Expatriate plans and the ACA: not sure why this is an issue for certain big insurance firms.

The general rule is that if you are an American overseas, and would be covered under the Foreign Earned Income Exclusion, then you don’t need to show “minimum essential coverage”. The assumption behind the law is that you are probably covered by the health care system in the country in which you live. Alternatively, that you won’t be showing up back home with your health care issue to impose it on the medical system—at least, not before Open Enrollment.

However, certain insurance companies have been pressuring Congress to amend the Affordable Care Act to allow the sale of certain expatriate plans as being compliant or exempted from minimum essential coverage. Why this is necessary, as I say, is unclear, but the big corporations claim that it puts them at a competitive disadvantage with foreign insurance companies who might come in and sell deficient policies to Americans and resident aliens.

I know that, in Japan, American-based travel insurance companies, operating through two or three shell corporations, did a remarkable business selling these travel policies to long-term expats and discouraging them from enrolling in the Japan national health insurance program. This has gone on for years and years, and there is only spot enforcement of the real law.

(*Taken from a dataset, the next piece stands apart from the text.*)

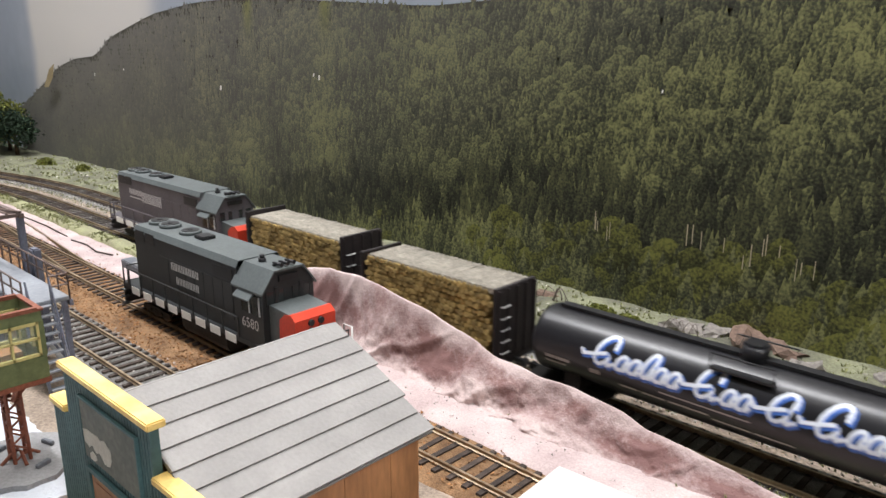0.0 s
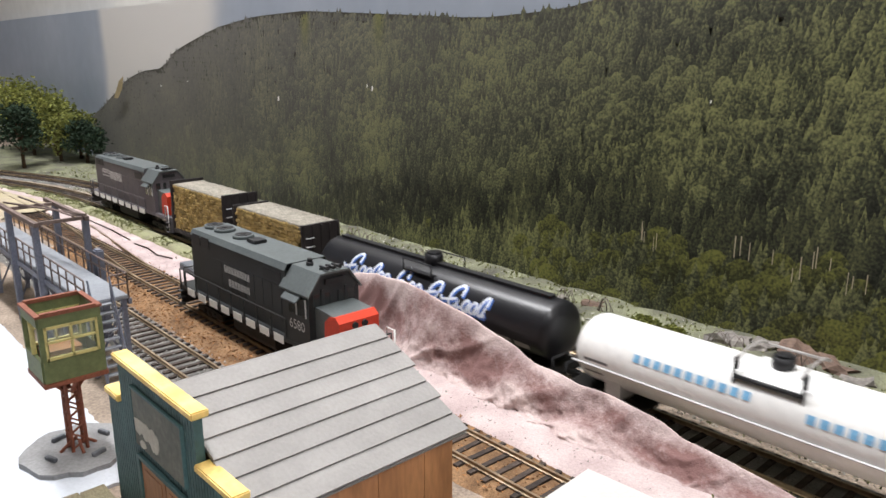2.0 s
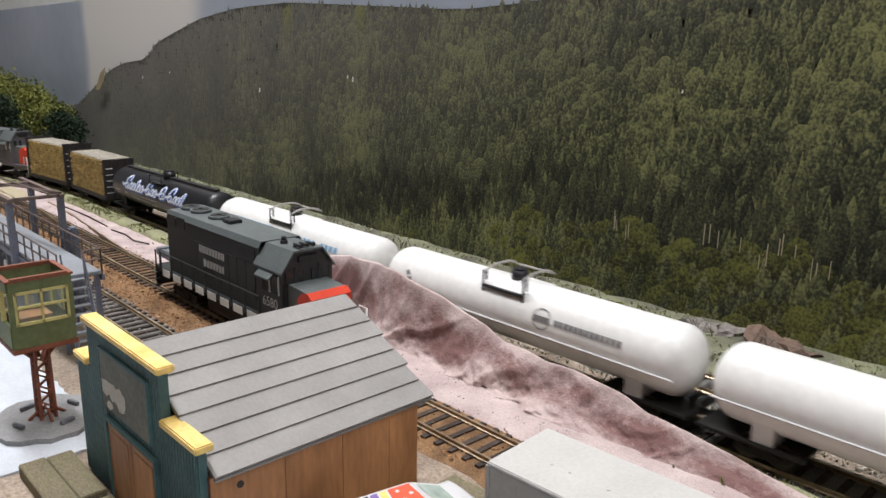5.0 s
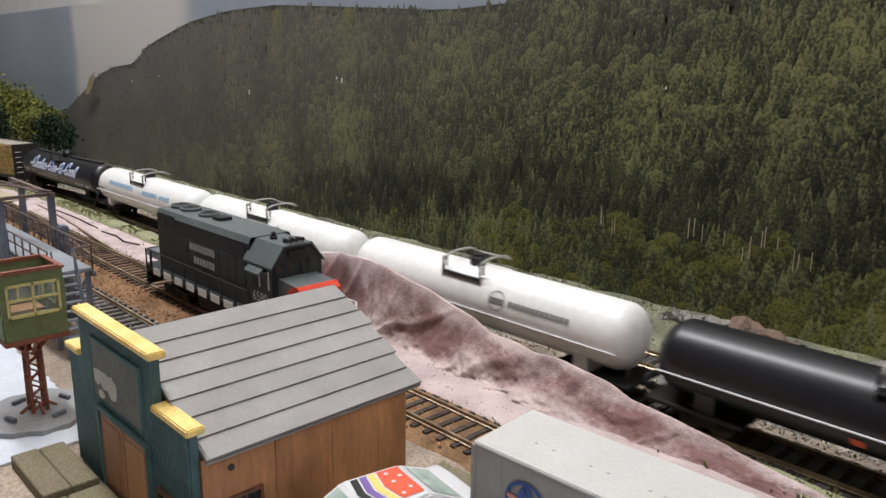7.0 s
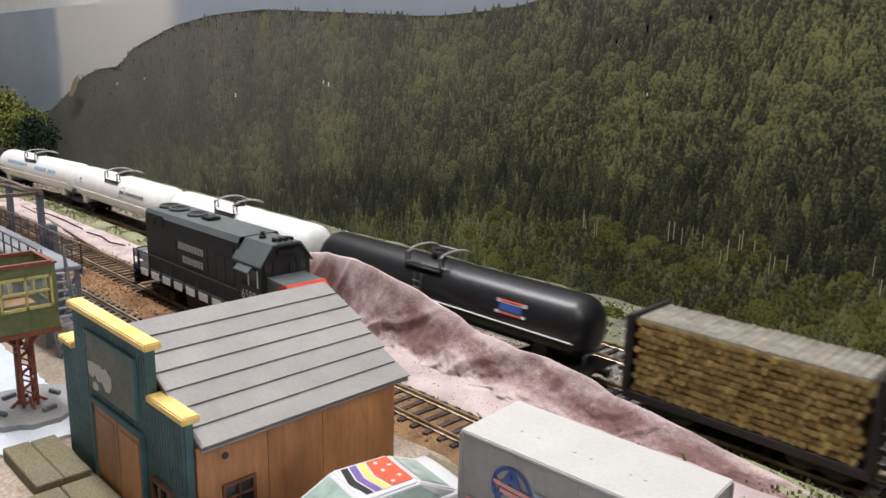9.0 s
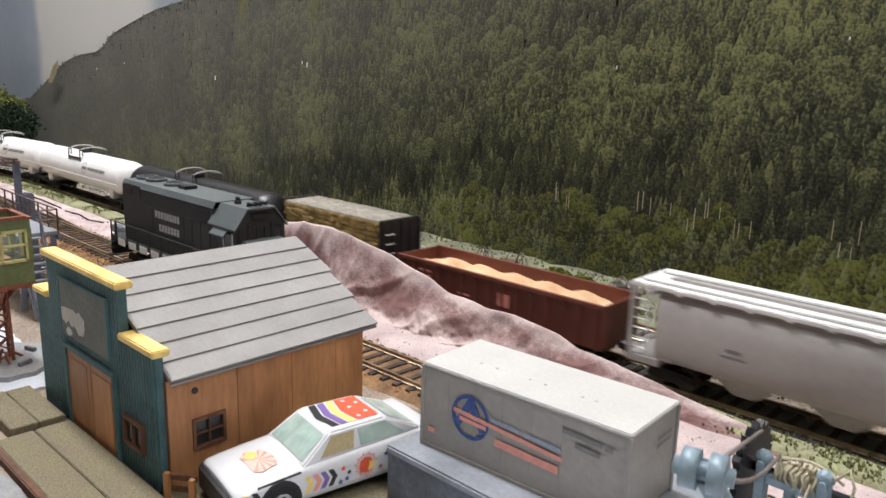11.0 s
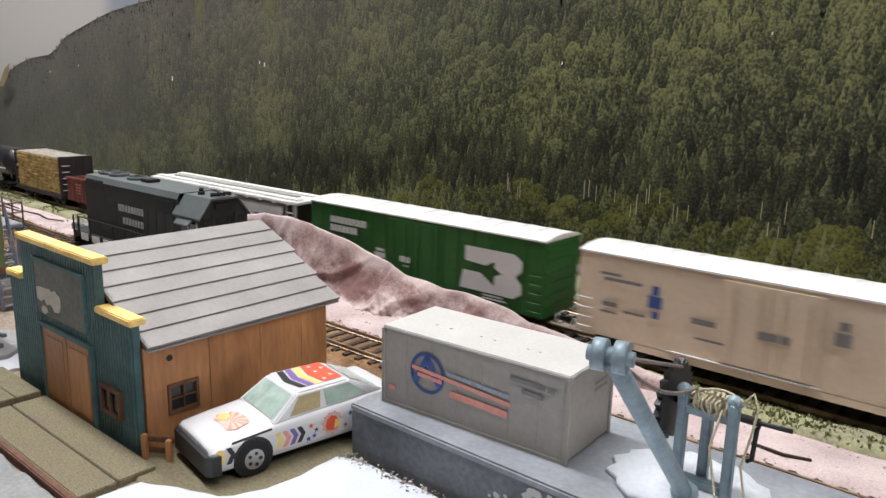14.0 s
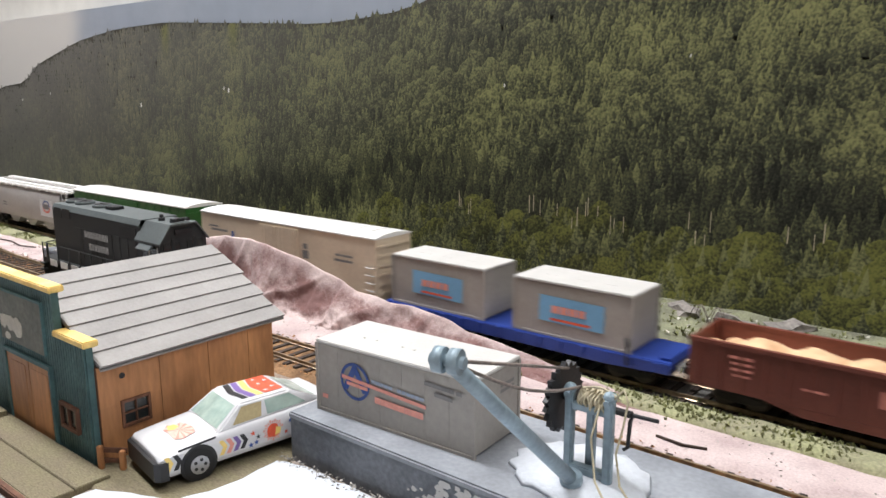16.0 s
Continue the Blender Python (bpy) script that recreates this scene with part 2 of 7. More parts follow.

If a long-term American expatriate is exempt from minimum essential coverage anyway, then it isn’t clear why the expat insurance companies are so concerned that Congress permit them a special exemption. It makes it sound like they operate (so to speak) in the shadows in any event, and simply want that right to continue into the indefinite future. A regulator poking around, and asking what items they are selling to whom, means that someone other than the CEO is asking about what is going on in that market. The big corporations don’t want that.